Let's start with the LDK news, as it's easily the most downbeat in this flurry of new reports. For anyone who doesn't follow the sector too closely, LDK is one of the weakest major players in an industry suffering through a massive supply glut. Its weak financial position has left LDK tottering on the brink of insolvency for much of this year, and the company is actually in the process of a slow and painful takeover by a coalition of state-backed Chinese government bodies.
Its latest results show that both the pain and the broader retrenchment continue, with LDK reporting another massive loss of US$137 million for the quarter, although that figure was actually an improvement over the loss of US$253 million in the previous quarter. The company said it cut another 2,600 jobs during the third quarter, meaning its workforce is now about half of where it was at the beginning of this year as LDK tries desperately to conserve cash.

But its huge debt pile means there's really no way the company can survive without a government bailout, which is likely to be finalised by the end of next year's first quarter. Investors sold off LDK shares after the report came out, with the stock down 10 per cent as many are probably betting their shares could become worthless under an eventual state-led takeover.
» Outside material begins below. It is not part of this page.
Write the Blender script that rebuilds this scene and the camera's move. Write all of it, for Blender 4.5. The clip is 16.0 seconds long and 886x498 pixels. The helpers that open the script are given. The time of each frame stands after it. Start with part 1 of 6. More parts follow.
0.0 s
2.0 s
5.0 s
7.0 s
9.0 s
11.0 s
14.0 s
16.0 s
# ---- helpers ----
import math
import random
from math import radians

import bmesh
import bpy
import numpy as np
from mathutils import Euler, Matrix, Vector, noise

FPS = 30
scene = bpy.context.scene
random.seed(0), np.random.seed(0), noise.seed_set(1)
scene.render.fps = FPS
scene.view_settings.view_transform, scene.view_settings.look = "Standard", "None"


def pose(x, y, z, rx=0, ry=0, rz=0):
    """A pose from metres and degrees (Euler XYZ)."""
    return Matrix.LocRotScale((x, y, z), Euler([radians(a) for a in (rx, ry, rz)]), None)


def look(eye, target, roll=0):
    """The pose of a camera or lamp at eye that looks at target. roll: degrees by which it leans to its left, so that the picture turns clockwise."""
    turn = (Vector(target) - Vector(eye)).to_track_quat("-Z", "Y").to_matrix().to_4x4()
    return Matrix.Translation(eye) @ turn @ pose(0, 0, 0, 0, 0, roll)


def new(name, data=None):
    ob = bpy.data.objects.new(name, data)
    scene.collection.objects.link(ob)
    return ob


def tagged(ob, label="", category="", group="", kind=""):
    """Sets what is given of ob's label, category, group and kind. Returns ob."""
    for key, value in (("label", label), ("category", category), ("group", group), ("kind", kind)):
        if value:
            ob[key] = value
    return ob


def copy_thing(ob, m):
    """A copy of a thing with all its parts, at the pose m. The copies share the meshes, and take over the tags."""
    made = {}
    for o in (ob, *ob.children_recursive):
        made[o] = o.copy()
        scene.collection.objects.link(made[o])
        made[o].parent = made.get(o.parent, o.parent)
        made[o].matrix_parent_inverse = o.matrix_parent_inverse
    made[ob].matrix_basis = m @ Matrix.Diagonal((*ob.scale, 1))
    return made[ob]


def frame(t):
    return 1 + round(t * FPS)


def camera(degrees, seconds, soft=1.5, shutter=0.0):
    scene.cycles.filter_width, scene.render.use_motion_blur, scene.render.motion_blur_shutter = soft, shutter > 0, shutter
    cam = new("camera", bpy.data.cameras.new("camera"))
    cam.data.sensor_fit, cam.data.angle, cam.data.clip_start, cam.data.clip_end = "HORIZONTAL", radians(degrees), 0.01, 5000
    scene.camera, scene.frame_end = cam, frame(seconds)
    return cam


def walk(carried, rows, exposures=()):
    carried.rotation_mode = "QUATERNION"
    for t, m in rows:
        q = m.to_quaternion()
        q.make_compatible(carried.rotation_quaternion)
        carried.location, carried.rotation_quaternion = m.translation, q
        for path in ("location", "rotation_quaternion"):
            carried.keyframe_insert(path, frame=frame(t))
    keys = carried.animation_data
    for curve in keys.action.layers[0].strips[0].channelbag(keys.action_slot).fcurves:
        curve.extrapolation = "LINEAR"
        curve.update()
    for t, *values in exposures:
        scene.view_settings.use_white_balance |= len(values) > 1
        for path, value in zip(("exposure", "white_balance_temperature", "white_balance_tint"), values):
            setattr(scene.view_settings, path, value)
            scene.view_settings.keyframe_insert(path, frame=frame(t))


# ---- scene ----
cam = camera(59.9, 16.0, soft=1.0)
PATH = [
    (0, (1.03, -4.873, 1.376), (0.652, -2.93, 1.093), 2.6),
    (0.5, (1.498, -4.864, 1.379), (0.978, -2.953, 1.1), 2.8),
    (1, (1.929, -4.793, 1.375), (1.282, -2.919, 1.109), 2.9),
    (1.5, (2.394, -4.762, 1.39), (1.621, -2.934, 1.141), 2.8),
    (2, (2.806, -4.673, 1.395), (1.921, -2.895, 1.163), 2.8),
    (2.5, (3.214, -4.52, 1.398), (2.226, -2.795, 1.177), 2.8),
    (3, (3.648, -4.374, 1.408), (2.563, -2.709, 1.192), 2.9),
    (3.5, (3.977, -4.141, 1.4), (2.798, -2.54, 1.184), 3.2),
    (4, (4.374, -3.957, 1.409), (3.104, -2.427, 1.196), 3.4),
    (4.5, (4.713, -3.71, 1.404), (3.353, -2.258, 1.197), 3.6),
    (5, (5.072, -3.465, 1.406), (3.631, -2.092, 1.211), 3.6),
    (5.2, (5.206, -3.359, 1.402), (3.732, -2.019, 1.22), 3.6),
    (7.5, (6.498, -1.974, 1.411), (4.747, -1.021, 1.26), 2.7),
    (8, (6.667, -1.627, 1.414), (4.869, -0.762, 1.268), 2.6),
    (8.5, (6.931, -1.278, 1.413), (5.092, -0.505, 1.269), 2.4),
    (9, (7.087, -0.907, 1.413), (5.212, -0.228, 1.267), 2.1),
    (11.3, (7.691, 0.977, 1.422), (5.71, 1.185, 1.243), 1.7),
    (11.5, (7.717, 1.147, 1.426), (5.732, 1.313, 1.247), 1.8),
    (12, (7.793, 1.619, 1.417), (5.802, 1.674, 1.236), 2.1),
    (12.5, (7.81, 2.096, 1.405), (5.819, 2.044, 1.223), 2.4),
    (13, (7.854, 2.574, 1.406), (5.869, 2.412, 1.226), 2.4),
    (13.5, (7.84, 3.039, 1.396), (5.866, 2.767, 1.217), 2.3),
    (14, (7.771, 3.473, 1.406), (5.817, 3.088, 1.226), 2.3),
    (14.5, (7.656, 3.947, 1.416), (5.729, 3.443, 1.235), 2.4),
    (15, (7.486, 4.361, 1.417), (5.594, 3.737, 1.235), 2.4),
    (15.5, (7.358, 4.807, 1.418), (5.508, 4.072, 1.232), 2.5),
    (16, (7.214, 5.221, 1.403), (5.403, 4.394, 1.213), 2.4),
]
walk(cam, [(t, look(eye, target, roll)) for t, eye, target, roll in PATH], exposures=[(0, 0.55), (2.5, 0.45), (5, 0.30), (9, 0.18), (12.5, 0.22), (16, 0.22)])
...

Meantime, western companies First Solar (Nasdaq: FSLR) and SunPower (Nasdaq: SPWR) have both announced new projects in China, as Beijing embarks on an ambitious plan to support its solar panel makers by building up major new solar power plants. (English article; First Solar announcement) First Solar said it will supply 2 megawatts of thin-film solar panels for a demonstration project in Xinjiang in far western China; meanwhile SunPower said it will form a joint venture to sell its solar panels into the China market. First Solar had previously announced it was setting up shop in China to take advantage of what is expected to be a major construction boom for new solar power plants over the next 5 years. (previous post)
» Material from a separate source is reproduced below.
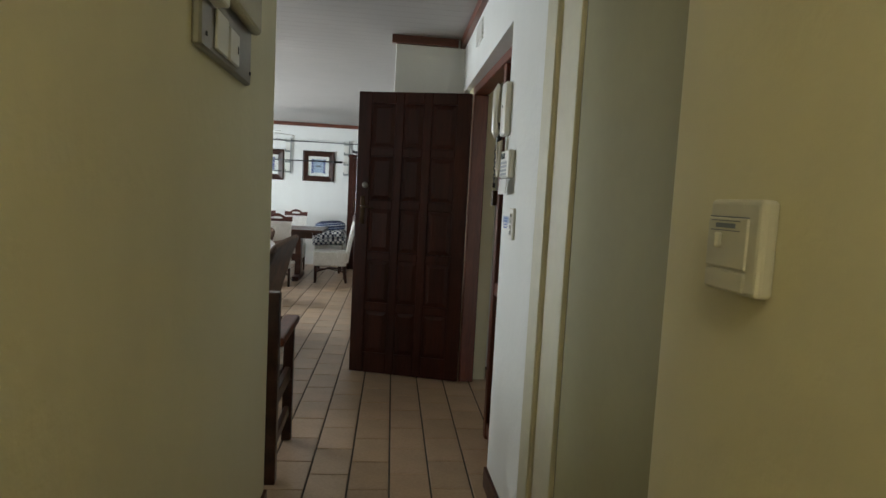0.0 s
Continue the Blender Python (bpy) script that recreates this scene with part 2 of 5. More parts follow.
# entrance wall with a recess for the front door
def on_entrance(y):
    return 0.818 + max(0, y - 2.23) * 0.05 / 1.95


bm = bmesh.new()
prism(bm, [(0.818, 1.557), (1.1, 1.557), (1.1, 2.23), (0.818, 2.23)], 0, CEIL)
prism(bm, [(0.818, 2.23), (1.1, 2.23), (1.1, 4.02), (on_entrance(4.02), 4.02)], 2.1, CEIL)
prism(bm, [(on_entrance(4.02), 4.02), (1.1, 4.02), (1.1, 4.18), (0.868, 4.18)], 0, CEIL)
structure(obj("wall_entrance", bm, M_WALL), "white plastered entrance wall")
structure(boxes("wall_stub", M_WALL, [(0.355, 4.18, 0, 3.6, 4.3, 5.0)]), "white plastered stub wall behind the front door")
structure(boxes("wall_hall_east", M_HALL, [(0.74, -1.8, 0, 0.95, 0.535, CEIL), (0.8, 0.535, 2.3, 0.95, 1.556, CEIL)]), "cream plastered hall wall")
bm = bmesh.new()
prism(bm, [(1.05, 5.408), (2.47, 5.6), (2.47, 6.66), (1.05, 6.66)], 0, 5.0)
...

It will be interesting to watch and see how First Solar, SunPower and the handful of other surviving western players do in the China market, where they will face stiff competition from local players like Trina (NYSE: TSL) and Yingli (NYSE: YGE). Both Washington and the European Union have taken recent actions to punish Chinese panel makers for receiving unfair support from Beijing, so it's still quite possible we could see Beijing retaliate by excluding foreign companies like First Solar and SunPower from receiving major orders in China. I suspect we'll probably see some bias towards the Chinese panel makers for these new Chinese projects, but that western companies should also be able to get some sizable orders.

Lastly, let's take a quick look at Canadian Solar, which has secured US$139 million in financing from Germany's Deutsch Bank to build a project in Canada. Canadian Solar seems to be trumpeting the announcement as a sign that it can get financing for projects from real commercial banks and isn't dependent on Chinese state-owned banks that often lend for more political than commercial reasons. But in this case, the loan is just a short term one to pay for construction of a major new plant. Once it's built, the plant will be immediately sold to its longer term owner, meaning the risk to Deutsch Bank is relatively small. Still, it's encouraging to see that commercial lenders are still interested in this kind of project, which shows the sector still has some longer term potential as a viable business.

Bottom line: LDK's move toward a state-led takeover continues with its latest poor results, while foreign solar panel makers are likely to benefit from China's plans to build up its solar power sector.